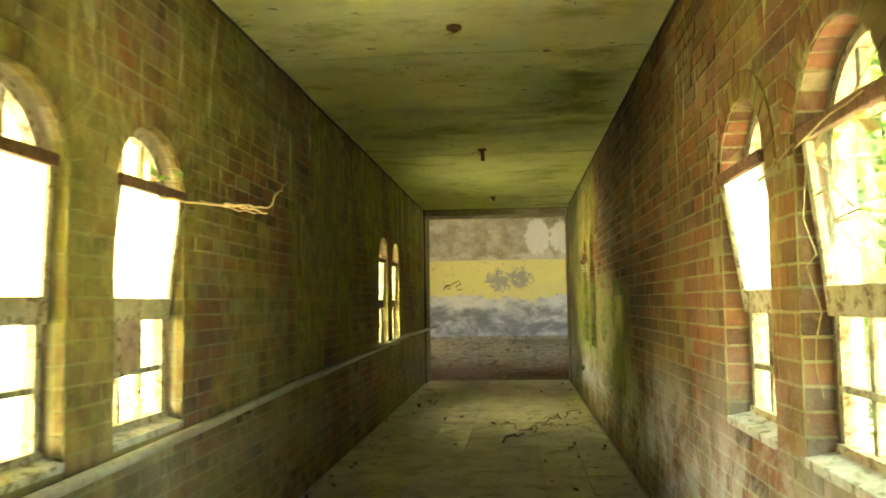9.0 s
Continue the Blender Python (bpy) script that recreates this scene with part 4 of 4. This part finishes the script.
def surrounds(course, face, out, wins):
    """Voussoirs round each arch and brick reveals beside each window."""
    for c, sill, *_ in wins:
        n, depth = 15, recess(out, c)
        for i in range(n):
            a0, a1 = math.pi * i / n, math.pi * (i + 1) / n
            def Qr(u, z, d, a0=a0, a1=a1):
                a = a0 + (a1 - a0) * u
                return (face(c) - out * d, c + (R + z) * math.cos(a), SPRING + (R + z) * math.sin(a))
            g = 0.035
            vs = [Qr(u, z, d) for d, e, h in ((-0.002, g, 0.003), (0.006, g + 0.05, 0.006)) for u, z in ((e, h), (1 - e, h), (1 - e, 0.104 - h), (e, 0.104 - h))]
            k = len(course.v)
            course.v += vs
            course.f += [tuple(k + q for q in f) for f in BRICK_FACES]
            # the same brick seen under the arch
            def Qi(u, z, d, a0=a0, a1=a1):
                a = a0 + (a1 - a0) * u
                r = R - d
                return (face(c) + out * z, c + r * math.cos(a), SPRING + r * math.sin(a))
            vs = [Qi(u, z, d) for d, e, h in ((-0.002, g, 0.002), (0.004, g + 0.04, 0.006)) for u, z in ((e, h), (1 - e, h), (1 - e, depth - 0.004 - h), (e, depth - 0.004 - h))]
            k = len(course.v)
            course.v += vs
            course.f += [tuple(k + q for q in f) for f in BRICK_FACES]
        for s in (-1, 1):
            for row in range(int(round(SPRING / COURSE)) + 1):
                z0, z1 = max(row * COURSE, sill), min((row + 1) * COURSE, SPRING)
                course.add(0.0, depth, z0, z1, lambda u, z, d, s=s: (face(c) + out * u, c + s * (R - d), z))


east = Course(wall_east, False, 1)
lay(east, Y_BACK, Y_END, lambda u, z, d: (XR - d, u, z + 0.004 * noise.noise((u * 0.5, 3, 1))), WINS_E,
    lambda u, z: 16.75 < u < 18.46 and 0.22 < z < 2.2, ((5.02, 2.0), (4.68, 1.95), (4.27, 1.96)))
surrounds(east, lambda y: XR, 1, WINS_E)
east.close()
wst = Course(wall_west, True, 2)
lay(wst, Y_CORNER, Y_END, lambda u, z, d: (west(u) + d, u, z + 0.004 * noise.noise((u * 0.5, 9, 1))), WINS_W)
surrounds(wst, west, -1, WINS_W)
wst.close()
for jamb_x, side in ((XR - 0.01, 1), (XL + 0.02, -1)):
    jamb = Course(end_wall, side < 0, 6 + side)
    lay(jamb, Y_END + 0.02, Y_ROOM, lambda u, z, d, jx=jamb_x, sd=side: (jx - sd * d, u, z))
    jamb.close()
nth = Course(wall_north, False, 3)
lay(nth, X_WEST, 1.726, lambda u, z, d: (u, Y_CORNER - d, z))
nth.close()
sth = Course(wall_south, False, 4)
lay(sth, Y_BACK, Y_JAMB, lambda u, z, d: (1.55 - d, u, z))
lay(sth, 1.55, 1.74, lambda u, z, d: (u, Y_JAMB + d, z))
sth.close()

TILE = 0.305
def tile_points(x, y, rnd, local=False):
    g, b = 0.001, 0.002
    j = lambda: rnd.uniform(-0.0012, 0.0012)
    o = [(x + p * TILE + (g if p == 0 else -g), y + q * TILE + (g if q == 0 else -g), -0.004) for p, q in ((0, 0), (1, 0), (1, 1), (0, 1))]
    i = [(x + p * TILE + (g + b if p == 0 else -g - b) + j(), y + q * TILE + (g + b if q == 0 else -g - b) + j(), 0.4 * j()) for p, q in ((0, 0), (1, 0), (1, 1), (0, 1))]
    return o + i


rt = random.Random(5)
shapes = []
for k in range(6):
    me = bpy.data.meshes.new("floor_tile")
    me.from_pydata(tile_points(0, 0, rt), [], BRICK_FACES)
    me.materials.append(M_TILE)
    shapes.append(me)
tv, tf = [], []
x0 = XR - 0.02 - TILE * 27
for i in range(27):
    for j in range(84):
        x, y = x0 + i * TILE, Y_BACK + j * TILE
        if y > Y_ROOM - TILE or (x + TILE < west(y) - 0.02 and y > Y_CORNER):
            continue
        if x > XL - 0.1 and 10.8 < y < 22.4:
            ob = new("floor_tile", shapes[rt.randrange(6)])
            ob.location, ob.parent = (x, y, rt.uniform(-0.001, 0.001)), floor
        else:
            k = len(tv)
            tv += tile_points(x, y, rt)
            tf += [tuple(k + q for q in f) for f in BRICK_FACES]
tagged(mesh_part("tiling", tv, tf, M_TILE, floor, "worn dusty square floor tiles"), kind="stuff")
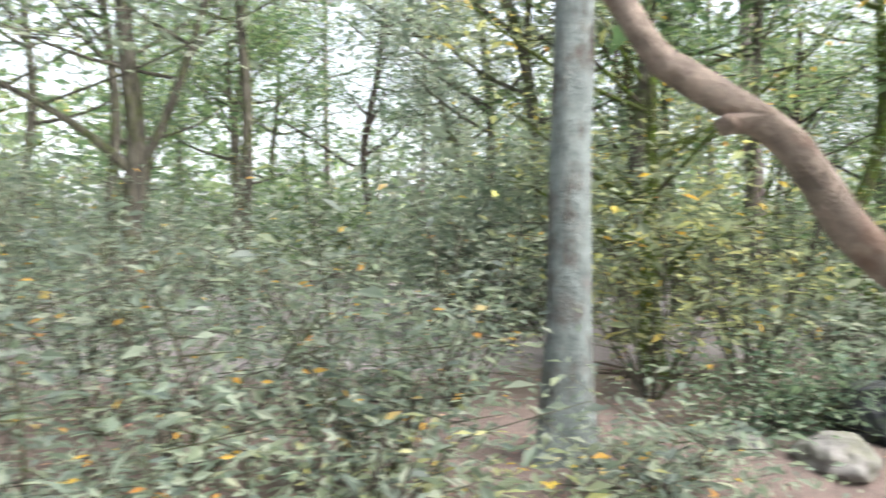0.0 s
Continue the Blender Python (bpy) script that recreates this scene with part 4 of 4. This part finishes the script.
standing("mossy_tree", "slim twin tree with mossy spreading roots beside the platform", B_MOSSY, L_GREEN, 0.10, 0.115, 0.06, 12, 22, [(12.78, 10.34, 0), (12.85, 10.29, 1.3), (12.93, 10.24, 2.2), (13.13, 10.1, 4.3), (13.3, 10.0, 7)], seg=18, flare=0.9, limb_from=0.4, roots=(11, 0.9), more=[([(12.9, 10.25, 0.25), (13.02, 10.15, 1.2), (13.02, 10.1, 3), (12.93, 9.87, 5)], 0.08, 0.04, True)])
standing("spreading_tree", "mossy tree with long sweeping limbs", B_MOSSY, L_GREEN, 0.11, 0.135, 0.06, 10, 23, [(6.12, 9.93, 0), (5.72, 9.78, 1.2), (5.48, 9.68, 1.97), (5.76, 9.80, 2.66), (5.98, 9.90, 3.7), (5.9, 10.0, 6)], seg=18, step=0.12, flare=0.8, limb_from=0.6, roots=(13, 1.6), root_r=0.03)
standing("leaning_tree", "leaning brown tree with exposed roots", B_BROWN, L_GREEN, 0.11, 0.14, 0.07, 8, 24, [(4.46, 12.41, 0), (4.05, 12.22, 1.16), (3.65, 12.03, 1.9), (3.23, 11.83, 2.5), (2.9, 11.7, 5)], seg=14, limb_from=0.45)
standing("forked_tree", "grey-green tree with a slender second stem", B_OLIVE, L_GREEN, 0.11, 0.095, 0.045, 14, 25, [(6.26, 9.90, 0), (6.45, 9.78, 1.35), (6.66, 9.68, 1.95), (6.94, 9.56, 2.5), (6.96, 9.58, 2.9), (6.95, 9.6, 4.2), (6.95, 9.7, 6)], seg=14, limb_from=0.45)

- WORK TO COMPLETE
Give back every line exactly as it stands, pictures excluded.

- EXERCISE RESPONSE
9.0 s
Continue the Blender Python (bpy) script that recreates this scene with part 4 of 4. This part finishes the script.
def surrounds(course, face, out, wins):
    """Voussoirs round each arch and brick reveals beside each window."""
    for c, sill, *_ in wins:
        n, depth = 15, recess(out, c)
        for i in range(n):
            a0, a1 = math.pi * i / n, math.pi * (i + 1) / n
            def Qr(u, z, d, a0=a0, a1=a1):
                a = a0 + (a1 - a0) * u
                return (face(c) - out * d, c + (R + z) * math.cos(a), SPRING + (R + z) * math.sin(a))
            g = 0.035
            vs = [Qr(u, z, d) for d, e, h in ((-0.002, g, 0.003), (0.006, g + 0.05, 0.006)) for u, z in ((e, h), (1 - e, h), (1 - e, 0.104 - h), (e, 0.104 - h))]
            k = len(course.v)
            course.v += vs
            course.f += [tuple(k + q for q in f) for f in BRICK_FACES]
            # the same brick seen under the arch
            def Qi(u, z, d, a0=a0, a1=a1):
                a = a0 + (a1 - a0) * u
                r = R - d
                return (face(c) + out * z, c + r * math.cos(a), SPRING + r * math.sin(a))
            vs = [Qi(u, z, d) for d, e, h in ((-0.002, g, 0.002), (0.004, g + 0.04, 0.006)) for u, z in ((e, h), (1 - e, h), (1 - e, depth - 0.004 - h), (e, depth - 0.004 - h))]
            k = len(course.v)
            course.v += vs
            course.f += [tuple(k + q for q in f) for f in BRICK_FACES]
        for s in (-1, 1):
            for row in range(int(round(SPRING / COURSE)) + 1):
                z0, z1 = max(row * COURSE, sill), min((row + 1) * COURSE, SPRING)
                course.add(0.0, depth, z0, z1, lambda u, z, d, s=s: (face(c) + out * u, c + s * (R - d), z))


east = Course(wall_east, False, 1)
lay(east, Y_BACK, Y_END, lambda u, z, d: (XR - d, u, z + 0.004 * noise.noise((u * 0.5, 3, 1))), WINS_E,
    lambda u, z: 16.75 < u < 18.46 and 0.22 < z < 2.2, ((5.02, 2.0), (4.68, 1.95), (4.27, 1.96)))
surrounds(east, lambda y: XR, 1, WINS_E)
east.close()
wst = Course(wall_west, True, 2)
lay(wst, Y_CORNER, Y_END, lambda u, z, d: (west(u) + d, u, z + 0.004 * noise.noise((u * 0.5, 9, 1))), WINS_W)
surrounds(wst, west, -1, WINS_W)
wst.close()
for jamb_x, side in ((XR - 0.01, 1), (XL + 0.02, -1)):
    jamb = Course(end_wall, side < 0, 6 + side)
    lay(jamb, Y_END + 0.02, Y_ROOM, lambda u, z, d, jx=jamb_x, sd=side: (jx - sd * d, u, z))
    jamb.close()
nth = Course(wall_north, False, 3)
lay(nth, X_WEST, 1.726, lambda u, z, d: (u, Y_CORNER - d, z))
nth.close()
sth = Course(wall_south, False, 4)
lay(sth, Y_BACK, Y_JAMB, lambda u, z, d: (1.55 - d, u, z))
lay(sth, 1.55, 1.74, lambda u, z, d: (u, Y_JAMB + d, z))
sth.close()

TILE = 0.305
def tile_points(x, y, rnd, local=False):
    g, b = 0.001, 0.002
    j = lambda: rnd.uniform(-0.0012, 0.0012)
    o = [(x + p * TILE + (g if p == 0 else -g), y + q * TILE + (g if q == 0 else -g), -0.004) for p, q in ((0, 0), (1, 0), (1, 1), (0, 1))]
    i = [(x + p * TILE + (g + b if p == 0 else -g - b) + j(), y + q * TILE + (g + b if q == 0 else -g - b) + j(), 0.4 * j()) for p, q in ((0, 0), (1, 0), (1, 1), (0, 1))]
    return o + i


rt = random.Random(5)
shapes = []
for k in range(6):
    me = bpy.data.meshes.new("floor_tile")
    me.from_pydata(tile_points(0, 0, rt), [], BRICK_FACES)
    me.materials.append(M_TILE)
    shapes.append(me)
tv, tf = [], []
x0 = XR - 0.02 - TILE * 27
for i in range(27):
    for j in range(84):
        x, y = x0 + i * TILE, Y_BACK + j * TILE
        if y > Y_ROOM - TILE or (x + TILE < west(y) - 0.02 and y > Y_CORNER):
            continue
        if x > XL - 0.1 and 10.8 < y < 22.4:
            ob = new("floor_tile", shapes[rt.randrange(6)])
            ob.location, ob.parent = (x, y, rt.uniform(-0.001, 0.001)), floor
        else:
            k = len(tv)
            tv += tile_points(x, y, rt)
            tf += [tuple(k + q for q in f) for f in BRICK_FACES]
tagged(mesh_part("tiling", tv, tf, M_TILE, floor, "worn dusty square floor tiles"), kind="stuff")
0.0 s
Continue the Blender Python (bpy) script that recreates this scene with part 4 of 4. This part finishes the script.
standing("mossy_tree", "slim twin tree with mossy spreading roots beside the platform", B_MOSSY, L_GREEN, 0.10, 0.115, 0.06, 12, 22, [(12.78, 10.34, 0), (12.85, 10.29, 1.3), (12.93, 10.24, 2.2), (13.13, 10.1, 4.3), (13.3, 10.0, 7)], seg=18, flare=0.9, limb_from=0.4, roots=(11, 0.9), more=[([(12.9, 10.25, 0.25), (13.02, 10.15, 1.2), (13.02, 10.1, 3), (12.93, 9.87, 5)], 0.08, 0.04, True)])
standing("spreading_tree", "mossy tree with long sweeping limbs", B_MOSSY, L_GREEN, 0.11, 0.135, 0.06, 10, 23, [(6.12, 9.93, 0), (5.72, 9.78, 1.2), (5.48, 9.68, 1.97), (5.76, 9.80, 2.66), (5.98, 9.90, 3.7), (5.9, 10.0, 6)], seg=18, step=0.12, flare=0.8, limb_from=0.6, roots=(13, 1.6), root_r=0.03)
standing("leaning_tree", "leaning brown tree with exposed roots", B_BROWN, L_GREEN, 0.11, 0.14, 0.07, 8, 24, [(4.46, 12.41, 0), (4.05, 12.22, 1.16), (3.65, 12.03, 1.9), (3.23, 11.83, 2.5), (2.9, 11.7, 5)], seg=14, limb_from=0.45)
standing("forked_tree", "grey-green tree with a slender second stem", B_OLIVE, L_GREEN, 0.11, 0.095, 0.045, 14, 25, [(6.26, 9.90, 0), (6.45, 9.78, 1.35), (6.66, 9.68, 1.95), (6.94, 9.56, 2.5), (6.96, 9.58, 2.9), (6.95, 9.6, 4.2), (6.95, 9.7, 6)], seg=14, limb_from=0.45)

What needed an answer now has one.